PROBLEM TO WORK ON ->
Write out the material again exactly, please, and omit the pictures.

--- START INFORMATION SHOWN ---

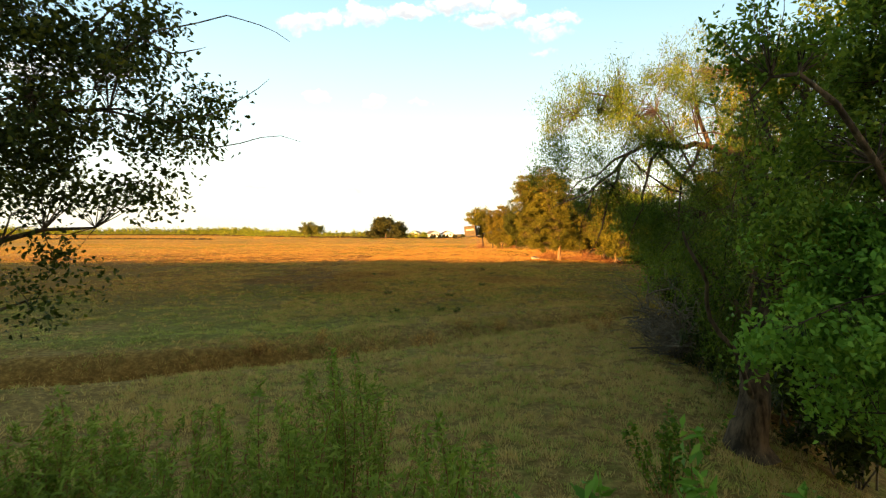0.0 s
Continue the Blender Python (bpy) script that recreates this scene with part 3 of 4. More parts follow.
def shrub(name, label, at, height, seed, mats, tips=200, leaves=3600, leaf=(0.12, 0.06), bare=0.12):
    """Several thin stems from one foot with a loose crown."""
    rs = np.random.RandomState(seed)
    thing = new(name)
    thing.location = at
    pieces, stems = [], []
    for i in range(9):
        a = i * 2.4 + rs.rand()
        out = height * rs.uniform(0.2, 0.5)
        tip = (math.cos(a) * out, math.sin(a) * out, height * rs.uniform(0.7, 0.95))
        b = bend((math.cos(a) * rs.uniform(0.1, 0.45), math.sin(a) * rs.uniform(0.1, 0.45), 0), tip, rs, sag=0.05, wob=0.09, n=8)
        pieces.append([tube(b, np.linspace(0.024 * height / 4 + 0.008, 0.006, 8), 6)])
        stems.append(b)
    N = np.concatenate([b[2:] for b in stems])
    clumps = 14 + tips // 12
    j = rs.randint(0, len(N), clumps)[rs.randint(0, clumps, tips)]
    heart = N + rs.normal(0, 0.10 * height, N.shape) * np.array([1, 1, 0.7])
    p = heart[j] + rs.normal(0, 0.065 * height, (tips, 3)) * np.array([1, 1, 0.7])
    up_ = p[:, 2] > bare * height
    j, p = j[up_], p[up_]
    tw, tf = twig_tubes(N[j], p, np.full(len(p), 0.009), rs)
    for i, stem in enumerate(pieces):
        mine = np.flatnonzero(j // 6 == i)
        if len(mine):
            stem.append((tw[mine].reshape(-1, 3), (tf[None] + 9 * np.arange(len(mine))[:, None, None]).reshape(-1, 4)))
        part("stem", mesh_from("stem", *join(stem), mats[0], True), None, thing)
    k = max(2, leaves // tips)
    at_ = np.repeat(p, k, 0) + rs.normal(0, 0.036 * height, (k * len(p), 3))
    out_ = np.repeat((p - np.array([0, 0, 0.4 * height])) / height * 2, k, 0)
    part("crown", leaves_mesh("crown", at_, leaf[0], leaf[1], rs, mats[1], 0.05, out_, True), None, thing)
    return tagged(thing, label, "shrub")


brush = shrub("multi_stem_shrub", "many-stemmed shrub with dry golden leaves and pale stems", stand(17.6, 101.5), 4.8, 47, (M_PALEBARK, M_LACY), 460, 20000, (0.15, 0.088), 0.10)
under = shrub("understory_shrub", "dark green understory shrub on the creek bank", stand(10.4, 20.0), 3.2, 48, (M_DEADWOOD, M_DARKLEAF), 220, 5000, (0.2, 0.12))

rng = random.Random(5)
# dark and golden trees along the wood's edge: x, y, top, width share, kind
for x, y, top, w, kind in [
        (19.4, 68.0, 8.2, 0.9, dark), (22.3, 70.0, 8.8, 1.0, dark), (26.5, 74.0, 6.8, 1.0, dark), (30.5, 77.0, 7.6, 1.1, dark), (35.0, 75.0, 8.0, 1.1, dark),
        (28.5, 83.0, 6.8, 1.0, gold), (24.0, 80.0, 6.2, 0.9, dark), (21.0, 75.5, 6.2, 0.9, dark), (38.0, 80.0, 8.6, 1.2, gold),
        (10.7, 115.6, 7.7, 0.72, gold), (12.4, 113.6, 8.5, 0.8, gold), (14.6, 110.2, 9.4, 0.9, dark), (16.9, 107.6, 9.3, 0.72, dark), (18.2, 103.6, 9.3, 0.85, gold),
        (18.0, 106.5, 8.6, 0.9, dark), (21.3, 101.5, 9.9, 0.85, gold), (22.8, 97.5, 8.2, 0.9, dark), (24.5, 92.5, 7.2, 0.9, dark), (26.5, 88.0, 6.6, 0.9, gold), (13.2, 115.5, 7.8, 0.9, dark)]:
    placed(kind, x, y, (top - stand(x, y)[2]) / (8.3 if kind == dark else 8.7), rng.uniform(0, 360), w)
# lacy shrubs in front of them: x, y, top, width share
for x, y, top, w in [(11.4, 113.4, 2.6, 0.5), (13.4, 110.8, 3.4, 0.6), (16.3, 106.4, 4.9, 0.65), (18.3, 100.6, 4.6, 0.65), (18.9, 95.0, 6.6, 1.1), (20.4, 91.4, 6.4, 0.95), (20.9, 87.0, 6.4, 0.75), (22.6, 93.6, 5.4, 0.8)]:
    placed(brush, x, y, (top - stand(x, y)[2]) / 5.0, rng.uniform(0, 360), w)
# the spreading tree behind the hunting blind
tree("hackberry_tree", "spreading tree with an open crown behind the hunting blind", stand(9.0, 118.6), [(0, 0, 0), (0, 0, 2.4), (-0.6, 0, 4.2), (-0.9, 0, 6.2)], 0.2,
     [((-0.6, 0, 6.6), (2.6, 2.2, 1.2)), ((1.0, 0, 5.2), (2.4, 2.0, 1.8)), ((-1.6, 0, 5.2), (1.5, 1.5, 1.2)), ((0.8, 0, 3.2), (2.2, 1.8, 1.5))], 520, 14000, (0.26, 0.17), (M_BARK, M_ELM), 49, limbs=12, twig=0.25, gaps=0.3, simple=True)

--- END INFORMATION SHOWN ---

OUTPUT OF THE TASK ->
0.0 s
Continue the Blender Python (bpy) script that recreates this scene with part 3 of 4. More parts follow.
def shrub(name, label, at, height, seed, mats, tips=200, leaves=3600, leaf=(0.12, 0.06), bare=0.12):
    """Several thin stems from one foot with a loose crown."""
    rs = np.random.RandomState(seed)
    thing = new(name)
    thing.location = at
    pieces, stems = [], []
    for i in range(9):
        a = i * 2.4 + rs.rand()
        out = height * rs.uniform(0.2, 0.5)
        tip = (math.cos(a) * out, math.sin(a) * out, height * rs.uniform(0.7, 0.95))
        b = bend((math.cos(a) * rs.uniform(0.1, 0.45), math.sin(a) * rs.uniform(0.1, 0.45), 0), tip, rs, sag=0.05, wob=0.09, n=8)
        pieces.append([tube(b, np.linspace(0.024 * height / 4 + 0.008, 0.006, 8), 6)])
        stems.append(b)
    N = np.concatenate([b[2:] for b in stems])
    clumps = 14 + tips // 12
    j = rs.randint(0, len(N), clumps)[rs.randint(0, clumps, tips)]
    heart = N + rs.normal(0, 0.10 * height, N.shape) * np.array([1, 1, 0.7])
    p = heart[j] + rs.normal(0, 0.065 * height, (tips, 3)) * np.array([1, 1, 0.7])
    up_ = p[:, 2] > bare * height
    j, p = j[up_], p[up_]
    tw, tf = twig_tubes(N[j], p, np.full(len(p), 0.009), rs)
    for i, stem in enumerate(pieces):
        mine = np.flatnonzero(j // 6 == i)
        if len(mine):
            stem.append((tw[mine].reshape(-1, 3), (tf[None] + 9 * np.arange(len(mine))[:, None, None]).reshape(-1, 4)))
        part("stem", mesh_from("stem", *join(stem), mats[0], True), None, thing)
    k = max(2, leaves // tips)
    at_ = np.repeat(p, k, 0) + rs.normal(0, 0.036 * height, (k * len(p), 3))
    out_ = np.repeat((p - np.array([0, 0, 0.4 * height])) / height * 2, k, 0)
    part("crown", leaves_mesh("crown", at_, leaf[0], leaf[1], rs, mats[1], 0.05, out_, True), None, thing)
    return tagged(thing, label, "shrub")


brush = shrub("multi_stem_shrub", "many-stemmed shrub with dry golden leaves and pale stems", stand(17.6, 101.5), 4.8, 47, (M_PALEBARK, M_LACY), 460, 20000, (0.15, 0.088), 0.10)
under = shrub("understory_shrub", "dark green understory shrub on the creek bank", stand(10.4, 20.0), 3.2, 48, (M_DEADWOOD, M_DARKLEAF), 220, 5000, (0.2, 0.12))

rng = random.Random(5)
# dark and golden trees along the wood's edge: x, y, top, width share, kind
for x, y, top, w, kind in [
        (19.4, 68.0, 8.2, 0.9, dark), (22.3, 70.0, 8.8, 1.0, dark), (26.5, 74.0, 6.8, 1.0, dark), (30.5, 77.0, 7.6, 1.1, dark), (35.0, 75.0, 8.0, 1.1, dark),
        (28.5, 83.0, 6.8, 1.0, gold), (24.0, 80.0, 6.2, 0.9, dark), (21.0, 75.5, 6.2, 0.9, dark), (38.0, 80.0, 8.6, 1.2, gold),
        (10.7, 115.6, 7.7, 0.72, gold), (12.4, 113.6, 8.5, 0.8, gold), (14.6, 110.2, 9.4, 0.9, dark), (16.9, 107.6, 9.3, 0.72, dark), (18.2, 103.6, 9.3, 0.85, gold),
        (18.0, 106.5, 8.6, 0.9, dark), (21.3, 101.5, 9.9, 0.85, gold), (22.8, 97.5, 8.2, 0.9, dark), (24.5, 92.5, 7.2, 0.9, dark), (26.5, 88.0, 6.6, 0.9, gold), (13.2, 115.5, 7.8, 0.9, dark)]:
    placed(kind, x, y, (top - stand(x, y)[2]) / (8.3 if kind == dark else 8.7), rng.uniform(0, 360), w)
# lacy shrubs in front of them: x, y, top, width share
for x, y, top, w in [(11.4, 113.4, 2.6, 0.5), (13.4, 110.8, 3.4, 0.6), (16.3, 106.4, 4.9, 0.65), (18.3, 100.6, 4.6, 0.65), (18.9, 95.0, 6.6, 1.1), (20.4, 91.4, 6.4, 0.95), (20.9, 87.0, 6.4, 0.75), (22.6, 93.6, 5.4, 0.8)]:
    placed(brush, x, y, (top - stand(x, y)[2]) / 5.0, rng.uniform(0, 360), w)
# the spreading tree behind the hunting blind
tree("hackberry_tree", "spreading tree with an open crown behind the hunting blind", stand(9.0, 118.6), [(0, 0, 0), (0, 0, 2.4), (-0.6, 0, 4.2), (-0.9, 0, 6.2)], 0.2,
     [((-0.6, 0, 6.6), (2.6, 2.2, 1.2)), ((1.0, 0, 5.2), (2.4, 2.0, 1.8)), ((-1.6, 0, 5.2), (1.5, 1.5, 1.2)), ((0.8, 0, 3.2), (2.2, 1.8, 1.5))], 520, 14000, (0.26, 0.17), (M_BARK, M_ELM), 49, limbs=12, twig=0.25, gaps=0.3, simple=True)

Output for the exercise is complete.